- [BRIEF]: Copy whichever lines contain the string "with".

- [GIVEN INFORMATION]:
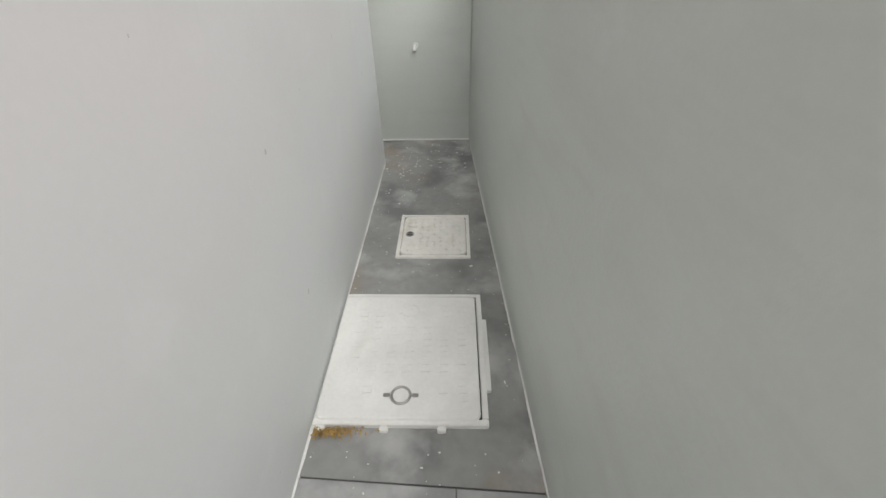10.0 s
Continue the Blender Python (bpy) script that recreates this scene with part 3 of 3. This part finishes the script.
def big_cover():
    x0, x1, y0, y1 = 0.052, 0.664, -3.737, -3.10
    t = thing("manhole_cover", (x0 + x1) / 2, (y0 + y1) / 2, 0, "large square white plastic inspection cover in a raised frame", "manhole cover")
    for a in ((x0, x1, y0, y0 + 0.022), (x0, x1, y1 - 0.022, y1), (x0, x0 + 0.022, y0 + 0.022, y1 - 0.022), (x1 - 0.022, x1, y0 + 0.022, y1 - 0.022)):
        part("frame_bar", box(*a, -0.006, 0.024, 0.003), M_COVER, t)
    for x in (0.2, 0.4, 0.62):
        part("frame_lug", box(x, x + 0.03, y1, y1 + 0.018, -0.004, 0.018, 0.003), M_COVER, t)
    part("frame_lug", box(x0 - 0.018, x0, -3.59, -3.24, -0.004, 0.018, 0.003), M_COVER, t)
    # Black plate puts the shade of the gap round the lid into colour.
    part("seat", box(x0 + 0.0225, x1 - 0.0225, y0 + 0.0225, y1 - 0.0225, -0.006, 0.004), M_PVCDARK, t, "black plate under the lid, standing in for shade in the seam")
    lid = part("lid", rounded_plate(x0 + 0.027, x1 - 0.006, y0 + 0.029, y1 - 0.016, 0.0245, 0.034, 0.02), M_COVER, t)
    bm = bmesh.new()
    rng = random.Random(2)
    for col in range(7):
        for row in range(16):
            if rng.random() < 0.3 or (row < 4 and 2 <= col <= 4) or (row > 11 and 2 <= col <= 4):
                continue
            xx = x0 + 0.09 + col * 0.07
            yy = y0 + 0.08 + row * 0.031
            box(xx - 0.017, xx + 0.017, yy - 0.009, yy + 0.009, 0.033, 0.0375, bm=bm)
    tagged(part("raised_tread", bm, M_COVER, lid), kind="stuff")
    bm = torus((0.36, -3.622, 0.034), 0.035, 0.004)
    for k in range(5):
        box(0.25 + k * 0.045, 0.28 + k * 0.045, -3.637, -3.602, 0.033, 0.0365, bm=bm)
    part("raised_mark", bm, M_COVER, lid)
    bm = torus((0.365, -3.205, 0.036), 0.034, 0.005)
    part("ring_handle", bm, M_STEEL, lid, "dull steel lifting ring")
    for s in (-1, 1):
        part("handle_lug", box(0.365 + s * 0.052 - 0.012, 0.365 + s * 0.052 + 0.012, -3.212, -3.198, 0.033, 0.04, 0.002), M_STEEL, lid)
    part("handle_recess", tube((0.365, -3.205, 0.0335), (0.365, -3.205, 0.0352), 0.03, sides=24), M_COVER, lid)


def small_cover():
    x0, x1, y0, y1 = 0.087, 0.478, -4.412, -4.02
    t = thing("manhole_cover", (x0 + x1) / 2, (y0 + y1) / 2, 0, "small square yellowed plastic inspection cover with chequer tread", "manhole cover")
    for a in ((x0, x1, y0, y0 + 0.018), (x0, x1, y1 - 0.018, y1), (x0, x0 + 0.018, y0 + 0.018, y1 - 0.018), (x1 - 0.018, x1, y0 + 0.018, y1 - 0.018)):
        part("frame_bar", box(*a, -0.006, 0.012, 0.003), M_COVERDIRT, t)
    lid = part("lid", rounded_plate(x0 + 0.021, x1 - 0.021, y0 + 0.021, y1 - 0.021, 0.0, 0.014, 0.035), M_COVERDIRT, t)
    bm = bmesh.new()
    for i in range(9):
        for j in range(9):
            cx, cy = x0 + 0.055 + i * 0.035, y0 + 0.055 + j * 0.035
            if i > 6 and 3 <= j <= 6 or (2 <= i <= 5 and 3 <= j <= 5 and (i + j) % 2):
                continue
            s = 1 if (i + j) % 2 else -1
            for k in (-1, 0, 1):
                b2 = box(-0.012, 0.012, -0.0018, 0.0018, 0.0135, 0.0165)
                b2.transform(Matrix.Translation((cx + 0.005 * k, cy + s * 0.005 * -k, 0)) @ Matrix.Rotation(s * math.pi / 4, 4, "Z"))
                join(bm, b2)
    tagged(part("raised_tread", bm, M_COVERDIRT, lid), kind="stuff")
    part("key_ring", torus((0.416, -4.215, 0.016), 0.02, 0.0035), M_STEEL, lid, "rusty steel lifting ring")
    # Flat dark disc on the lid stands in for the ring hole's shade.
    part("key_recess", tube((0.416, -4.215, 0.0135), (0.416, -4.215, 0.0152), 0.017, sides=20), M_PVCDARK, lid)
    part("key_bar", box(0.399, 0.433, -4.218, -4.212, 0.0155, 0.019, 0.001), M_STEEL, lid)


big_cover()
small_cover()

# nozzle on the closing wall
t = thing("wall_tap", 0.44, NEAR_END, 0.69, "small white plastic pipe stub in the wall", "tap")
part("flange", tube((0.44, NEAR_END, 0.69), (0.44, NEAR_END + 0.008, 0.69), 0.02, sides=20), M_PVCWHITE, t)
part("spout", tube((0.44, NEAR_END + 0.006, 0.69), (0.445, NEAR_END + 0.06, 0.665), 0.011, sides=16, hollow=0.003), M_PVCWHITE, t)


# ---- litter ----
def dry_leaf(x, y, s, turn, z=0.004):
    t = Matrix.Translation((x, y, z)) @ Matrix.Rotation(turn, 4, "Z")
    bm = bmesh.new()
    rows = []
    for i in range(9):
        u = i / 8
        w = 0.2 * s * math.sin(math.pi * min(1, u * 0.94 + 0.04)) ** 0.8
        rows.append([bm.verts.new((s * (u - 0.5), k * w, 0.25 * s * (k * k) * (0.5 + 0.3 * wob(u * 4, k, x)) + 0.05 * s * math.sin(3 * u))) for k in (-1, -0.5, 0, 0.5, 1)])
    for a, b in zip(rows, rows[1:]):
        for i in range(4):
            bm.faces.new((a[i], a[i + 1], b[i + 1], b[i]))
    bmesh.ops.solidify(bm, geom=bm.faces[:], thickness=0.001)
    bm.transform(t)
    tagged(part("dry_leaf", bm, M_LEAFDRY), "curled dry brown leaf on the paving", "leaf", group="dry leaves")


dry_leaf(0.568, 0.857, 0.05, 0.6)
dry_leaf(0.298, -1.75, 0.045, 1.3)
dry_leaf(0.65, -2.175, 0.05, 1.5)
dry_leaf(0.645, -2.2, 0.035, 0.4)
dry_leaf(0.19, 3.93, 0.05, 2.0)

bm = bmesh.new()
rng = random.Random(8)
for _ in range(420):
    x, y = 0.655 - abs(rng.gauss(0, 0.075)), -3.078 + rng.gauss(0, 0.009)
    if x > 0.662 or x < 0.42:
        continue
    e = [Vector((rng.gauss(0, 1), rng.gauss(0, 1), rng.gauss(0, .5))).normalized() * rng.uniform(.004, .009) for _ in range(2)]
    c = Vector((x, y, rng.uniform(0.003, 0.02)))
    bm.faces.new([bm.verts.new(c + d) for d in (e[0], e[1] * 0.5, -e[0], -e[1] * 0.5)])
tagged(part("wood_shavings", bm, M_SHAVING), "yellow-brown shavings swept against the cover", "debris", kind="stuff")

# ---- dried splashes and dirt on the paving ----
M_DIRT = surface("dark dried dirt", (0.32, 0.305, 0.285), 0.9, 0.25, 20, 80, 0.4)
M_BROWN = surface("brown dried stain", (0.36, 0.315, 0.25), 0.9, 0.25, 20, 80, 0.4)
M_SPLASH = surface("white paint splash", (0.66, 0.66, 0.64), 0.6, 0.06, 20, 80, 0.2)


def splashes(name, cx, cy, sx, sy, count, size, material, label, seed, turn=0.0):
    rng = random.Random(seed)
    bm = bmesh.new()
    for _ in range(count):
        u, v = rng.gauss(0, sx), rng.gauss(0, sy)
        x, y = cx + u * math.cos(turn) - v * math.sin(turn), cy + u * math.sin(turn) + v * math.cos(turn)
        if not fence_x(y) + 0.06 < x < HX - 0.01:
            continue
        r = size * rng.uniform(0.25, 1.0) ** 2
        e, n = rng.uniform(0.5, 1.0), 11
        ph = rng.uniform(0, 6)
        ring = [Vector((r * (1 + 0.55 * wob(math.cos(math.tau * i / n) * 1.6 + ph, math.sin(math.tau * i / n) * 1.6, seed)) * math.cos(math.tau * i / n),
                        e * r * (1 + 0.55 * wob(math.cos(math.tau * i / n) * 1.6 + ph, math.sin(math.tau * i / n) * 1.6, seed + 5)) * math.sin(math.tau * i / n), 0)) for i in range(n)]
        z = 0.0021
        hi = [bm.verts.new((x + p.x * 0.85, y + p.y * 0.85, z)) for p in ring]
        lo = [bm.verts.new((x + p.x, y + p.y, -0.002)) for p in ring]
        bm.faces.new(hi)
        for i in range(n):
            bm.faces.new((lo[i], lo[(i + 1) % n], hi[(i + 1) % n], hi[i]))
    tagged(part(name, bm, material), label, "stain", kind="stuff")


splashes("dirt_specks", 0.585, 1.07, 0.05, 0.04, 60, 0.012, M_DIRT, "dark dirt spots on the paving beside the riser pipe", 1)
splashes("dirt_specks", 0.267, -1.48, 0.018, 0.085, 90, 0.012, M_BROWN, "brown dried streak on the paving", 2, 0.5)
splashes("dirt_specks", -0.175, -1.4, 0.02, 0.02, 24, 0.014, M_DIRT, "dark dirt at the end of the kerb", 3)
splashes("dirt_specks", 0.57, 1.8, 0.05, 0.09, 90, 0.016, M_BROWN, "brown dusty stain beside the waste pipe", 11)
splashes("dirt_specks", 0.0, 1.75, 0.09, 0.03, 50, 0.015, M_DIRT, "dark scuffs on the paving", 12)
splashes("dirt_specks", -0.05, 2.55, 0.12, 0.07, 60, 0.016, M_DIRT, "dark scuffs on the paving", 13)
splashes("dirt_specks", 0.4, 2.5, 0.1, 0.08, 60, 0.015, M_DIRT, "dark scuffs on the paving", 14)
splashes("paint_specks", 0.2, -5.15, 0.16, 0.16, 70, 0.008, M_SPLASH, "white paint drops on the grey screed", 4)
splashes("paint_specks", 0.53, -4.9, 0.08, 0.2, 80, 0.008, M_SPLASH, "smeared white paint on the grey screed", 5)
splashes("paint_specks", 0.1, 0.75, 0.14, 0.5, 80, 0.008, M_SPLASH, "white paint drops on the paving", 6)
splashes("paint_specks", 0.15, -2.1, 0.2, 0.5, 80, 0.008, M_SPLASH, "white paint drops on the paving", 7)
splashes("paint_specks", 0.1, 2.0, 0.18, 0.5, 60, 0.009, M_SPLASH, "white paint drops on the paving", 8)

# ---- paint bead along the wall feet ----
def paint_edge(xf, side, y0, y1, wide, seed):
    bm = bmesh.new()
    rows = []
    n = int((y1 - y0) / 0.02)
    for i in range(n + 1):
        y = y0 + (y1 - y0) * i / n
        w = max(0.0012, wide * (0.55 + 0.9 * wob(y * 3.1, seed, 0) + 0.5 * wob(y * 13, seed, 3)))
        big = max(0, wob(y * 1.7, seed, 9) - 0.42) * 0.06
        w += big
        x = xf(y)
        h = 0.004 + 0.5 * w
        rows.append([bm.verts.new((x, y, -0.008)), bm.verts.new((x, y, h)), bm.verts.new((x + side * w * 0.6, y, 0.004)), bm.verts.new((x + side * w, y, 0.0015)), bm.verts.new((x + side * w, y, -0.008))])
    for a, b in zip(rows, rows[1:]):
        for i in range(5):
            bm.faces.new((a[i], a[(i + 1) % 5], b[(i + 1) % 5], b[i]))
    part("paint_drip", bm, M_COVER, floor, "spilt white paint along the wall foot")


paint_edge(lambda y: fence_x(y), 1, -5.45, -1.38, 0.008, 1)
paint_edge(lambda y: kerb_x(y) + 0.001, 1, -1.37, 4.2, 0.009, 2)
paint_edge(lambda y: HX, -1, -5.1, 4.3, 0.008, 3)
bm = bmesh.new()
rows = []
for i in range(40):
    x = fence_x(NEAR_END) + i * (1.5 - fence_x(NEAR_END)) / 39
    w = max(0.002, 0.009 * (0.6 + wob(x * 7, 4, 4)))
    rows.append([bm.verts.new((x, NEAR_END, -0.008)), bm.verts.new((x, NEAR_END, 0.006)), bm.verts.new((x, NEAR_END + w, 0.002)), bm.verts.new((x, NEAR_END + w, -0.008))])
for a, b in zip(rows, rows[1:]):
    for i in range(4):
        bm.faces.new((a[i], a[(i + 1) % 4], b[(i + 1) % 4], b[i]))
part("paint_drip", bm, M_COVER, floor)

# ---- paving pieces ----
JOINTS = [-2.91, -2.40, -1.908, -1.41, -0.92, -0.425, 0.055, 0.535, 1.02, 1.50, 1.966, 2.41, 2.89, 3.38, 3.9, 4.42]


def joint_y(y, x):
    return y - 0.05 * (x - 0.195)


def slab(xa, xb, ya, yb, seed, material):
    """One cast slab with softly worn edges; xa and xb give the side lines for a y."""
    g = 0.002
    bm = bmesh.new()
    corners = []
    for (fx, yj, sx, sy) in ((xa, ya, 1, 1), (xb, ya, -1, 1), (xb, yb, -1, -1), (xa, yb, 1, -1)):
        x = fx(yj)
        y = max(-9, joint_y(yj, x))
        corners.append((x + sx * g, y + sy * g, sx, sy))
    dz = 0.0015 * wob(seed, 1, 1)
    lo = [bm.verts.new((x, y, -0.012)) for x, y, _, _ in corners]
    mid = [bm.verts.new((x, y, -0.002 + dz)) for x, y, _, _ in corners]
    top = [bm.verts.new((x + sx * 0.003, y + sy * 0.003, dz)) for x, y, sx, sy in corners]
    for a, b in ((lo, mid), (mid, top)):
        for i in range(4):
            bm.faces.new((a[i], a[(i + 1) % 4], b[(i + 1) % 4], b[i]))
    bm.faces.new(top)
    part("slab", bm, material, floor)


for i, (ya, yb) in enumerate(zip(JOINTS, JOINTS[1:])):
    xm = 0.192 + 0.009 * ya + 0.005 * wob(i * 1.7, 3, 3)
    yb2 = min(yb, 4.42)
    mat = M_SLABGREY if ya < -2.3 else M_CONCRETE
    slab(lambda y: fence_x(y) - 0.004, lambda y, xm=xm: xm, ya, yb2, i, mat)
    slab(lambda y, xm=xm: xm, lambda y: HX + 0.004, ya, yb2, i + 50, mat)

# plain trowelled stretch with the two covers
bm = bmesh.new()
nx, ny = 24, 52
gridv = []
for j in range(ny + 1):
    row = []
    for i in range(nx + 1):
        y = -5.5 + (2.59 - 0.003) * j / ny
        x0 = fence_x(y) - 0.004
        x1 = 1.6 if y < -5.12 else HX + 0.004
        x = x0 + (HX + 0.004 - x0) * i / nx
        yy = y + (joint_y(-2.91, x) + 2.91) * j / ny
        row.append(bm.verts.new((x, yy, -0.001 + 0.003 * wob(x * 4, y * 4, 1))))
    gridv.append(row)
for a, b in zip(gridv, gridv[1:]):
    for i in range(nx):
        bm.faces.new((a[i], a[i + 1], b[i + 1], b[i]))
part("screed", bm, M_SCREED, floor, "smooth trowelled grey screed")
part("screed", box(HX + 0.004, 1.6, -5.46, -5.12, -0.008, -0.001), M_SCREED, floor)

- [TASK OUTPUT]:
Continue the Blender Python (bpy) script that recreates this scene with part 3 of 3. This part finishes the script.
    t = thing("manhole_cover", (x0 + x1) / 2, (y0 + y1) / 2, 0, "small square yellowed plastic inspection cover with chequer tread", "manhole cover")
    """One cast slab with softly worn edges; xa and xb give the side lines for a y."""
# plain trowelled stretch with the two covers